Date: July 9, 2018
United States:
Here’s How a Trade War Between the U.S. and China Could Get Ugly
The first shot of the U.S.-China trade war went off without much of a reaction from investors. The calm may be short lived. For months, financial markets have been bracing for President Donald Trump to follow through with threats of tariffs against China. So it came as little surprise when the U.S. implemented duties on $34 billion in Chinese imports on Friday, as planned, and Beijing retaliated proportionately. Economists feel they have a good handle on the direct impact of higher duties.
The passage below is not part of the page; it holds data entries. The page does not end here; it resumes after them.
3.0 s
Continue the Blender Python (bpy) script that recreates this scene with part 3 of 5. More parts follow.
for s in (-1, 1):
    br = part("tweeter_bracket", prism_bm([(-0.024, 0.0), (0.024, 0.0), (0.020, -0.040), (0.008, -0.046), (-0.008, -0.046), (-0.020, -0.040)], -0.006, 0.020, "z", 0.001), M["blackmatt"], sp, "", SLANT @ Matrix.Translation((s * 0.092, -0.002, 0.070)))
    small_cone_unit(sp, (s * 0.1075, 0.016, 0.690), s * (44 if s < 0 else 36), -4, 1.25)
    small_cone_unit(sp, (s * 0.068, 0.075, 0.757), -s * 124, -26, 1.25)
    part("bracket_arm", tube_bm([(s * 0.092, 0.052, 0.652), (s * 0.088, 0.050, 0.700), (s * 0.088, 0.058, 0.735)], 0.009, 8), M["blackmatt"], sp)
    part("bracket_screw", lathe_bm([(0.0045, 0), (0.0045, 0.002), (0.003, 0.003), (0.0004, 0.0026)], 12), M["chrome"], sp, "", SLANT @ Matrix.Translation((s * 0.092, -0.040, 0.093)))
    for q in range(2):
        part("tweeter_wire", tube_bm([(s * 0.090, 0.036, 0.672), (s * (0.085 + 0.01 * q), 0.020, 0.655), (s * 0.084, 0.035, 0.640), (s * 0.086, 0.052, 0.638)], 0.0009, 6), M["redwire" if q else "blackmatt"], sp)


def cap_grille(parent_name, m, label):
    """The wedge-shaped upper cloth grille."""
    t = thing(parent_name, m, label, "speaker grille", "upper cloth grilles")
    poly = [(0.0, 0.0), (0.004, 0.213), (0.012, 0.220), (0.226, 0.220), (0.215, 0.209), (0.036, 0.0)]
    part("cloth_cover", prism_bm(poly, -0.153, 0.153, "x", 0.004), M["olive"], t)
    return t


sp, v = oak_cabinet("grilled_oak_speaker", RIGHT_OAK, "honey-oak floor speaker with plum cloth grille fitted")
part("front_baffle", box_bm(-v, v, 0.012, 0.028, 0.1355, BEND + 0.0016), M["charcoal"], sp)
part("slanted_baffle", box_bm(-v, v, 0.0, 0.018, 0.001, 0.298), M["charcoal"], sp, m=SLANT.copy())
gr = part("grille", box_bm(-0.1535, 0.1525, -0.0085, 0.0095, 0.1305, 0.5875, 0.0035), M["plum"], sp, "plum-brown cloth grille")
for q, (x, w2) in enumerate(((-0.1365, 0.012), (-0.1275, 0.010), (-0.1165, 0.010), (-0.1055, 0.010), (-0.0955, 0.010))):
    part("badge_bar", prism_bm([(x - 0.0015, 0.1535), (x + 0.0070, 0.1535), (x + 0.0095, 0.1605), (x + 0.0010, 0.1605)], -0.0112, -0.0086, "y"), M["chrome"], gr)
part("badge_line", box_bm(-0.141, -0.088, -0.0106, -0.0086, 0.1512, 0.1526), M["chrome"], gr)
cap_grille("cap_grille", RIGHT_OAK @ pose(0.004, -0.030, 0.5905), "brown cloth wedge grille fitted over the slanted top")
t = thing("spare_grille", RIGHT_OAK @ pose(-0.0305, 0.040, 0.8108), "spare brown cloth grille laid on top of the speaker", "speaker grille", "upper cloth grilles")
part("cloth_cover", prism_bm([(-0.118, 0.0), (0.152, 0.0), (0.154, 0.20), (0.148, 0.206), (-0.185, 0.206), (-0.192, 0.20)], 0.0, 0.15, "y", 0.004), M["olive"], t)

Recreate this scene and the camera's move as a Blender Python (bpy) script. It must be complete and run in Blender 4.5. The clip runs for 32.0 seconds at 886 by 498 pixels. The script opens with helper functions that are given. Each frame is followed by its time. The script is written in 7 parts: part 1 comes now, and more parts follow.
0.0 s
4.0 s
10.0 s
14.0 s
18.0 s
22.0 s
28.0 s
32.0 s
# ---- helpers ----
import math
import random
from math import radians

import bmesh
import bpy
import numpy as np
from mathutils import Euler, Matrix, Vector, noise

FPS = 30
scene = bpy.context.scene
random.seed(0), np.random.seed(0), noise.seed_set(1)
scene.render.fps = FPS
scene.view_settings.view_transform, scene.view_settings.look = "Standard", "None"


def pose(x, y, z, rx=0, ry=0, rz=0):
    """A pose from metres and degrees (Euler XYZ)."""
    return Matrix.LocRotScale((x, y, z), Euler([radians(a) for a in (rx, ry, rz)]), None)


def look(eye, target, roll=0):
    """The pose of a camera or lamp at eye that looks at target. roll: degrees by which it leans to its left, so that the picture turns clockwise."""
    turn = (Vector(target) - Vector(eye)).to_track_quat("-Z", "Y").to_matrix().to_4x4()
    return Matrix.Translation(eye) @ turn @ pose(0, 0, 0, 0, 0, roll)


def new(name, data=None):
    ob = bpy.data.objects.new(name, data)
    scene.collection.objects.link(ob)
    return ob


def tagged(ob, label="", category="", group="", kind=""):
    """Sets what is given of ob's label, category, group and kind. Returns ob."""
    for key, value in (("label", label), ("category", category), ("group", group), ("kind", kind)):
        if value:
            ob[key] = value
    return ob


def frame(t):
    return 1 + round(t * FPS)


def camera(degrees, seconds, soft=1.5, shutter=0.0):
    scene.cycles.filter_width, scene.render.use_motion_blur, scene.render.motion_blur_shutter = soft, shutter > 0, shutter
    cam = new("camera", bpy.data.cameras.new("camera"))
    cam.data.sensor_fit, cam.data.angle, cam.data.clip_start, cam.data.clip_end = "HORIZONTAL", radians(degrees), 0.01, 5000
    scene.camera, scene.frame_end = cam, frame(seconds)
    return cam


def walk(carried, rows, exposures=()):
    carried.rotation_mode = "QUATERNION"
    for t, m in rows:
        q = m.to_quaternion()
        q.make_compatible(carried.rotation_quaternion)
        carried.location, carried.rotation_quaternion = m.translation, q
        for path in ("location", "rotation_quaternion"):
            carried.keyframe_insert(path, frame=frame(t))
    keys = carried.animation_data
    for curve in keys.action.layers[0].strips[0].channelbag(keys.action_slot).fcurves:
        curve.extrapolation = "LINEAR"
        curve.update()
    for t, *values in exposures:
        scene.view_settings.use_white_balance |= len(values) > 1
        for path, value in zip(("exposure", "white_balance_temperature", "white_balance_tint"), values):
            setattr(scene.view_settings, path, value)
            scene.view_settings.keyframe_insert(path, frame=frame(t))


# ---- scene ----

Tariffs raise the price of imported goods, in turn inflating costs for businesses. Those companies can fully absorb the increased cost, or pass some or all of it onto consumers. The bottom line: someone pays, prices rise, demand is hurt. The Trump administration is currently reviewing another round of tariffs on $16 billion in Chinese goods. If the U.S. stops at duties on $50 billion in imports, and China does likewise, the hit to both countries’ economies will be modest, Bloomberg Economics projects. Call that the neat-and-tidy trade war: both countries come to their senses, and financial markets bend but don’t break. However, Trump said last week that he may expand tariffs to more than $500 billion in Chinese goods, to basically cover all imports from the Asian nation into the U.S. Economists say they can’t fully measure the indirect impact that could occur as the trade war escalates. A decline in U.S. financial markets could be one such element. Factor in a significant slump in equities prices, with the knock-on effect of falling wealth, and the likely hit to U.S. growth widens to 0.4 percentage point, according to Bloomberg Economics.
Europe:
The Bank of England Is On Course for an August Rate Hike
Bank of England policy makers are adjusting to an upheaval at the statistics office at the very point when they need as much clarity as possible to help decide whether to raise interest rates next month. The U.K. is this week shaking up the way it reports growth, publishing monthly updates and delaying its usual quarterly figures. The new process comes after most policy makers said they were waiting to see how the economy evolved before hiking rates again — a move investors and economists now expect to come in August. While the new system means that BOE officials won’t have an estimate for second quarter growth when they next meet, Governor Mark Carney said last week that he’s “serene” about the change. That may be in part because the BOE has previously questioned the accuracy of Office for National Statistics estimates, relying instead on its own analysis. Investors are currently pricing in about an 80 percent probability of a rate hike on Aug. 2. Asked last week whether the BOE would have enough information to make a decision next month, Carney said “the short answer is yes.” But while the BOE may feel it has a handle on the data, the unpredictability of politics is another factor. Prime Minister Theresa May has been plunged into a major crisis after Brexit Secretary David Davis resigned late on Sunday. Still, markets were largely unperturbed by the latest development, with sterling up 0.4 percent to $1.3341 as of 10:06 a.m. London time. In a report Monday the British Chambers of Commerce highlighted Brexit as a key factor behind sluggish growth in the U.K. economy. The report also flagged tougher trading conditions for consumer-facing industries thanks to subdued spending.
Asia:
China’s Foreign Reserves Hold Steady in June as Trade War Loomed
China’s foreign currency holdings held steady in June, with a slight month-on-month increase, as the yuan slumped and the nation came closer to the trade war that has now begun with the U.S. Reserves rose $1.51 billion to $3.112 trillion last month, the People’s Bank of China said Monday. That was more than the $3.102 trillion estimate in Bloomberg’s survey of economists. The increase came as the yuan suffered its worst quarter since 1994, as China and the U.S. neared the imposition of tariffs on at least $34 billion of each other’s goods. Further declines in the yuan may stoke concern over capital flight, prompting the central bank to use reserves to defend the currency. “Rising FX reserves this month is a little bit surprising,” said Iris Pang, Greater China economist at ING Bank NV in Hong Kong. The increase “could mean that there is more room for yuan to depreciate.” China’s sound economic fundamentals have effectively stabilized market expectations, the State Administration of Foreign Exchange said in a statement on its website, with cross-border flows remaining relatively stable. China’s foreign exchange market in June was steady overall, and balanced international payments, a rising dollar, and asset price changes all contributed to the increase last month, it said. “Combining the external and internal factors, China’s foreign reserves are likely to remain stable with some volatility,” SAFE said.